Using standard tf.keras library features you can now create and a train a model on the x_train_pqk and y_train_new datapoints:

#docs_infra: no_execute
def create_pqk_model():
    model = tf.keras.Sequential()
    model.add(
        tf.keras.layers.Dense(32,
                              activation='sigmoid',
                              input_shape=[
                                  len(qubits) * 3,
                              ]))
    model.add(tf.keras.layers.Dense(16, activation='sigmoid'))
    model.add(tf.keras.layers.Dense(1))
    return model


pqk_model = create_pqk_model()
pqk_model.compile(loss=tf.keras.losses.BinaryCrossentropy(from_logits=True),
                  optimizer=tf.keras.optimizers.Adam(learning_rate=0.003),
                  metrics=['accuracy'])

pqk_model.summary()

Model: "sequential"
_________________________________________________________________
Layer (type)                 Output Shape              Param #   
=================================================================
dense (Dense)                (None, 32)                1088      
_________________________________________________________________
dense_1 (Dense)              (None, 16)                528       
_________________________________________________________________
dense_2 (Dense)              (None, 1)                 17        
=================================================================
Total params: 1,633
Trainable params: 1,633
Non-trainable params: 0
_________________________________________________________________

#docs_infra: no_execute
pqk_history = pqk_model.fit(tf.reshape(x_train_pqk, [N_TRAIN, -1]),
                            y_train_new,
                            batch_size=32,
                            epochs=1000,
                            verbose=0,
                            validation_data=(tf.reshape(x_test_pqk,
                                                        [N_TEST, -1]),
                                             y_test_new))
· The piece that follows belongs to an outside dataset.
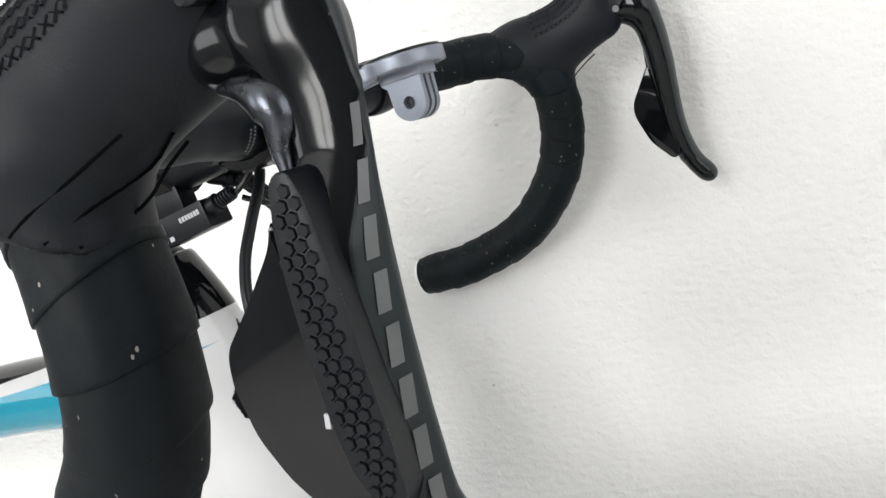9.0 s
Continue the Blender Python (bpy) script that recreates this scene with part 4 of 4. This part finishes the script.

3.2 Create a classical model

Similar to the code above you can now also create a classical model that doesn't have access to the PQK features in your stilted dataset. This model can be trained using x_train and y_label_new.

#docs_infra: no_execute
def create_fair_classical_model():
    model = tf.keras.Sequential()
    model.add(
        tf.keras.layers.Dense(32,
                              activation='sigmoid',
                              input_shape=[
                                  DATASET_DIM,
                              ]))
    model.add(tf.keras.layers.Dense(16, activation='sigmoid'))
    model.add(tf.keras.layers.Dense(1))
    return model


model = create_fair_classical_model()
model.compile(loss=tf.keras.losses.BinaryCrossentropy(from_logits=True),
              optimizer=tf.keras.optimizers.Adam(learning_rate=0.03),
              metrics=['accuracy'])

model.summary()

Model: "sequential_1"
_________________________________________________________________
Layer (type)                 Output Shape              Param #   
=================================================================
dense_3 (Dense)              (None, 32)                352       
_________________________________________________________________
dense_4 (Dense)              (None, 16)                528       
_________________________________________________________________
dense_5 (Dense)              (None, 1)                 17        
=================================================================
Total params: 897
Trainable params: 897
Non-trainable params: 0
_________________________________________________________________

#docs_infra: no_execute
classical_history = model.fit(x_train,
                              y_train_new,
                              batch_size=32,
                              epochs=1000,
                              verbose=0,
                              validation_data=(x_test, y_test_new))

3.3 Compare performance

Now that you have trained the two models you can quickly plot the performance gaps in the validation data between the two. Typically both models will achieve > 0.9 accuaracy on the training data. However on the validation data it becomes clear that only the information found in the PQK features is enough to make the model generalize well to unseen instances.

#docs_infra: no_execute
plt.figure(figsize=(10, 5))
plt.plot(classical_history.history['accuracy'], label='accuracy_classical')
plt.plot(classical_history.history['val_accuracy'],
         label='val_accuracy_classical')
plt.plot(pqk_history.history['accuracy'], label='accuracy_quantum')
plt.plot(pqk_history.history['val_accuracy'], label='val_accuracy_quantum')
plt.xlabel('Epoch')
plt.ylabel('Accuracy')
plt.legend()

<matplotlib.legend.Legend at 0x7f6d846ecee0>

png

4. Important conclusions

There are several important conclusions you can draw from this and the MNIST experiments:

It's very unlikely that the quantum models of today will beat classical model performance on classical data. Especially on today's classical datasets that can have upwards of a million datapoints.
Just because the data might come from a hard to classically simulate quantum circuit, doesn't necessarily make the data hard to learn for a classical model.
Datasets (ultimately quantum in nature) that are easy for quantum models to learn and hard for classical models to learn do exist, regardless of model architecture or training algorithms used.